Q: Suzanne texted me this question and I totally agree… Do you like Coco Kitty or not? It’s really hard to tell! She was your aggravation for the last three weeks. What’s up with that?
Eric: I’ve had a lot of cats in my day. And at this point, I am still questioning whether she’s worthy, meaning if she sticks around and doesn’t run away and earns her keep. So far, she’s been sticking around and seems like a survivor, despite being the runt. She sure is tiny.
(I’m not so sure how any cat “earns their keep” but I will leave it at that.)

Q: How long have we lived here and you still don’t know where I keep the bandaids?
Eric: You are talking about the house. I don’t know where you keep bandaids in here. But I know where they are in the shop. If I need a bandaid, that’s where I go. I don’t know where you get your bandaids.
(I so want to comment on this, but I won’t…)

Q: Thanks for getting me a bandaid from your shop. Yours are so much better than mine. They don’t fray. Why do you have better bandaids than me?
Eric: I don’t know. I bought the sheer brand for me and fabric for you. Thought you would like those better.
(Well, you would think so. But they fray after a few minutes. Guess they are for people who don’t work with their hands.)

Q: When you got back from North Carolina you told me everyone missed reading my blog over the summer and then you proceeded to add that you had no idea why. Do you want to explain that last comment?
Eric: Don’t put that on there. That makes me sound insensitive. Are you sure I said that? You shouldn’t write that. I was joking! You know I was joking.
(Ahhh, too late. I wrote it. And who knows if you were joking.
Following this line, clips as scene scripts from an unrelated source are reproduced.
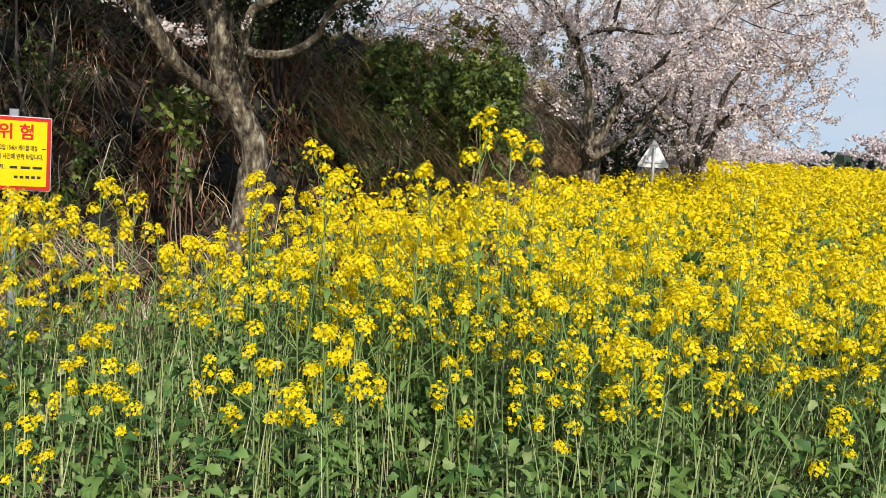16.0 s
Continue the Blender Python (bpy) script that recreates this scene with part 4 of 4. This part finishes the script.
# ---- rape flowers ----
def bud_template():
    v = np.array([(0, 0, -1), (0.6, 0, 0), (-0.3, 0.52, 0), (-0.3, -0.52, 0), (0, 0, 1.0)])
    f = np.array([(0, 2, 1), (0, 3, 2), (0, 1, 3), (4, 1, 2), (4, 2, 3), (4, 3, 1)])
    return v, f


def head_places(n, radius, long, r):
    """Where the open flowers of one head sit, and which way they face."""
    k = np.arange(n) + 0.5
    th = np.arccos(1 - k / n * 1.45)
    ph = k * 2.39996 + r.uniform(0, 6.28)
    d = np.column_stack([np.sin(th) * np.cos(ph), np.sin(th) * np.sin(ph), np.cos(th)])
    pos = d * radius * [1, 1, 0.95] * r.uniform(0.62, 1.2, (n, 1))
    if long:
        m = n // 2
        pos[-m:] = np.column_stack([np.cos(ph[-m:]) * radius * 0.8, np.sin(ph[-m:]) * radius * 0.8, -long * np.linspace(0.15, 1, m)])
    return pos, unit(d + np.array([0, 0, 0.35]) + r.normal(0, 0.25, (n, 3)))


def head_meshes(seed, n, radius, long=0.0):
    r = np.random.default_rng(seed)
    pos, nrm = head_places(n, radius, long, r)
    v, f = scatter(RAPE_V, RAPE_F, pos, frames_facing(nrm, r.uniform(0, 6.28, n)), r.uniform(0.0090, 0.0118, n))
    bv, bf = bud_template()
    m = 5
    bp = np.column_stack([r.normal(0, 0.008, (m, 2)), radius * 0.75 + r.uniform(-0.004, 0.012, m)])
    v2, f2 = scatter(bv, bf, bp, frames_facing(r.normal(0, 0.3, (m, 3)) + (0, 0, 1), np.zeros(m)), np.full(m, 0.0045))
    petals = mesh_from("flower_head", v, [f], RAPE_PETAL)
    return petals, mesh_from("bud_tip", v2, [f2], BUD)


BUD = material("rape_bud", [(0.35, 0.42, 0.05), (0.55, 0.52, 0.06)], 0.5, 30)
HEADS = [head_meshes(300 + k, (28, 22, 30, 24, 26, 15)[k], (0.032, 0.027, 0.036, 0.026, 0.029, 0.022)[k], (0, 0, 0, 0.05, 0.07, 0)[k]) for k in range(6)]


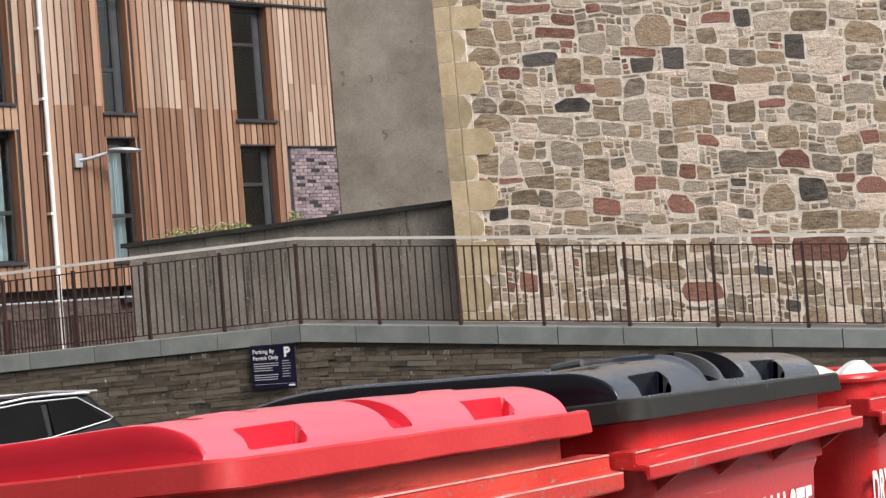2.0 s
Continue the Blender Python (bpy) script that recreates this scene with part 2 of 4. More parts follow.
BAG_CREAM = surface("cream_paper_bag", (0.60, 0.52, 0.42), (0.72, 0.65, 0.55), (7, 7, 7), 0.6, 0.3, 30)
TYRE = surface("black_rubber", (0.018, 0.018, 0.018), (0.03, 0.03, 0.03), (9, 9, 9), 0.8, 0.2, 90)
CAR_PAINT = surface("black_car_paint", (0.005, 0.0055, 0.0065), (0.008, 0.0085, 0.010), (2, 2, 2), 0.14, 0.0, 90, rvar=0.03, spec=0.12)
CHROME = surface("brushed_silver_trim", (0.36, 0.37, 0.385), (0.48, 0.49, 0.505), (4, 4, 4), 0.30, 0.0, 90, metal=0.2)
LEAF = surface("pale_green_weed", (0.17, 0.22, 0.075), (0.42, 0.45, 0.21), (9, 9, 9), 0.7, 0.2, 60, island=True, vary=0.35)
IRON = surface("black_iron", (0.012, 0.012, 0.013), (0.025, 0.025, 0.026), (9, 9, 9), 0.5, 0.1, 90)
UNDER = surface("dark_brown_brickwork", (0.034, 0.022, 0.019), (0.11, 0.078, 0.067), (4, 4, 12), 0.85, 0.4, 60)
PANEL = surface("slate_grey_panel", (0.035, 0.038, 0.041), (0.06, 0.063, 0.066), (3, 3, 3), 0.5, 0.05, 90)
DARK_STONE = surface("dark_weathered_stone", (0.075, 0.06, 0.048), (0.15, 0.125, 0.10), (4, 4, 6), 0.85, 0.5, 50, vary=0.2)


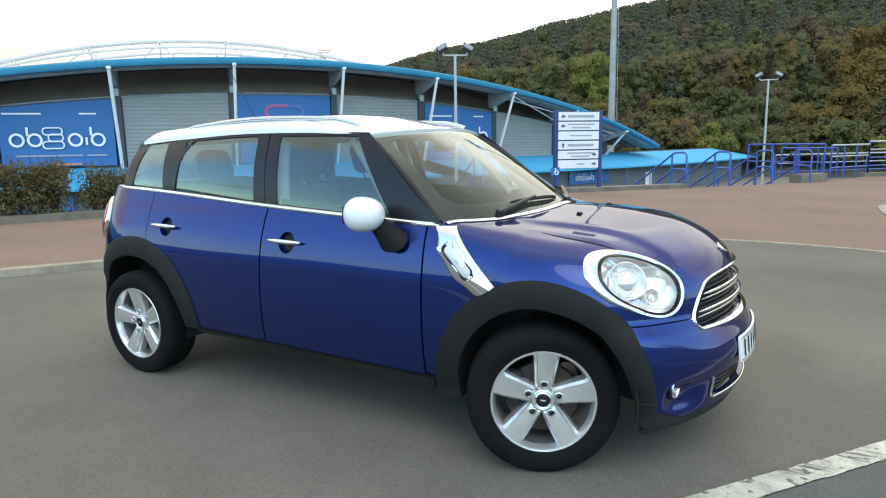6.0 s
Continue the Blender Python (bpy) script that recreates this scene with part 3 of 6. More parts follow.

I still can’t figure out whether you like the cat or not.)

Q: What aggravated you this week?
Eric: I’m sorry but Coco Kitty. She knocks everything off my workbench while I’m working. And then I have to pick it up and then she knocks something else off and then I put her on the floor and when I turn around she’s back on the workbench and knocks something else off. Do I need to continue?
(No. And now that’s four weeks you have stated she was your aggravation.)